Zum dritten: Wozu beten wir? Wenn wir ehrlich sind, doch meistens deshalb, damit uns Gott eine Bitte erfüllt! Wenn wir uns ein wenig auf das besinnen, was wir bisher gesagt haben, dann wird deutlich, dass diese Absicht etwas kurz  gegriffen ist: Ein Gebet nur, damit mit Gott einen Wunsch erfüllt? Wir machen dann, statt aus dem Gespräch, um das es doch im Gebet geht, Gott zum großen Nikolaus, der eben (gefälligst) tun soll, was wir möchten. Und bitte ganz schnell.

Da habe ich seit Jahren nicht mehr gebetet, dann sage ich: „Lieber Gott, mach bitte das und das.“ Und dann tut Gott das nicht, und ich sehe vermeintlich doch, dass Beten eben nichts nützt.  Ja, wenn ich so an die Sache herangehe …

Beten erwächst eben aus dem geübten Gespräch, aus einem Gebetsleben, aus einem – wenn möglich – täglichen Umgang mit Gott. Und in diesem täglichen Umgang kommt dann auch meine Bitte zur Sprache. Ich lege sie Gott vor, ich bestürme ihn vielleicht damit. Aber ich weiß, dass ich zum guten Vater rede. Und wie das Kind schon beim irdischen Vater das Zutrauen hat, dass er die Bitte hört und sein Bestes tut, um wieviel mehr beim himmlischen Vater! Dabei wird schon der irdische Vater dem Kind nicht jede Bitte erfüllen. Er weiß, dass ihm dieser oder jener Wunsch vielleicht nicht gut tut. Das gibt es auch beim himmlischen Vater. Er erfüllt auch nicht jede Bitte (sofort), machmal auch anders als wir dachten. Aber er hört uns. Und in einem Gebetsleben machen wir dann auch die Erfahrung, dass er hört und wie und wann er handelt.

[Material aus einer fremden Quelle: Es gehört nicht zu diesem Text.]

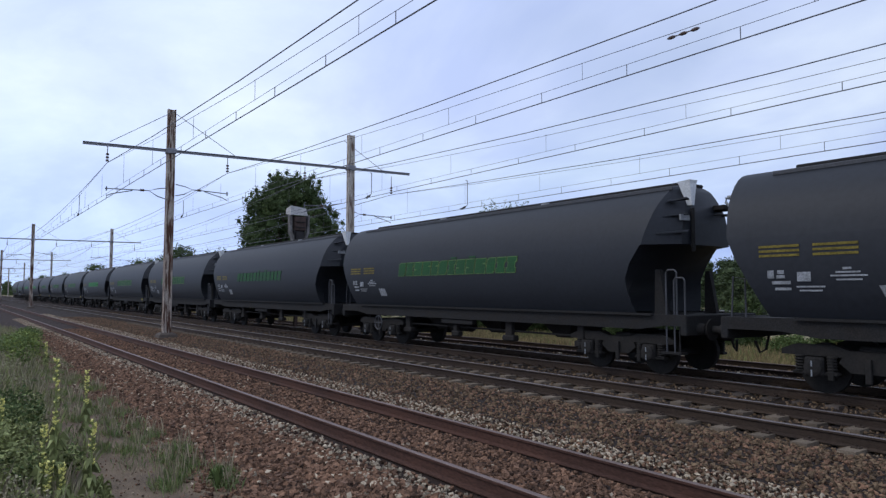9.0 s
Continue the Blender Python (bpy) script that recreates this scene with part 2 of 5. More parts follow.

Wir sollen einfach kindlich bitten, aber wir sollen nicht kindisch bitten. Wir sollen nicht versuchen, Gott mürbe zu machen wie ein quengelndes Kind. Aber wir dürfen, ja wir sollen voll Vertrauen immer wieder kommen. Beter sind oft Langstreckenläufer.

Und die abschließende Überlegung: Wie beten wir?

Es gibt nicht die Form. Ob ich die Hände falte oder nicht, ob ich sie zum Himmel halte oder nicht, das ist egal. Es kommt auf die innere Konzentration an. Schließlich spreche ich mit Gott. Ob ich kniee oder stehe, auch das ist egal, es kommt auf die innere Haltung an.

Manche benutzen vorgefertigte Gebete, die man natürlich zuhauf im Internet findet. Schön ist es, wenn ich als Kind Gebete gelernt habe. Ich kann immer wieder darauf zurückgreifen. Denn ich bin doch Gottes Kind. Es gibt auch die Psalmen in der Bibel, in der eigentlich jede Situation – Klage, Freude, Dank, Leid, Mobbing, Lob Gottes und was es auch sei – angesprochen wird. Da finde ich mich in der Person des Beters wieder und kann seine Worte übernehmen. Und dann gibt es natürlich das Gebet, das die Welt umspannt, das Vaterunser. Das Gebet, das Jesus uns selbst ausdrücklich begebracht hat. Es ist sicherlich vor allem zu empfehlen.

Es gibt auch verschiedene Gebetstechniken. Etwa das  in der orthodoxen Kirche weitverbreitete Herzensgebet, wo mit dem Einamtmen gebetet wird „Herr Jesus“ und mit dem Ausatmen „erbarme Dich“. Hier geht das Gebet automatisch in Körperlichkeit über und wirkt psyschosomatisch.

Es gibt natürlich das Gebet in einer Art meditativer Versenkung. So hat Gerhard Teesteegen, dessen Lied „Gott ist gegenwärtig“ wir sicher alle kennen, einmal gesagt, Beten sei eigentlich nichts anderes, als Gott zu beschauen, und sich von Gott beschauen zu lassen. Es ist also das stille Gegenwärtig sein vor Gott. Ich muss nicht viele Worte machen. Ich kann auch einfach da sein. Das kann bei einem Sonnenuntergang – vielleicht sogar am Meer – sein, auf der taubedeckten Wiese am Morgen oder einfach im Lieblingssessel zu Hause.

Wie auch immer, auch hier gibt es keine festgeschriebene Regel. Aber: Das einfache, völlig unkomplizierte Gespräch wird sicher am besten sein. Gott hört!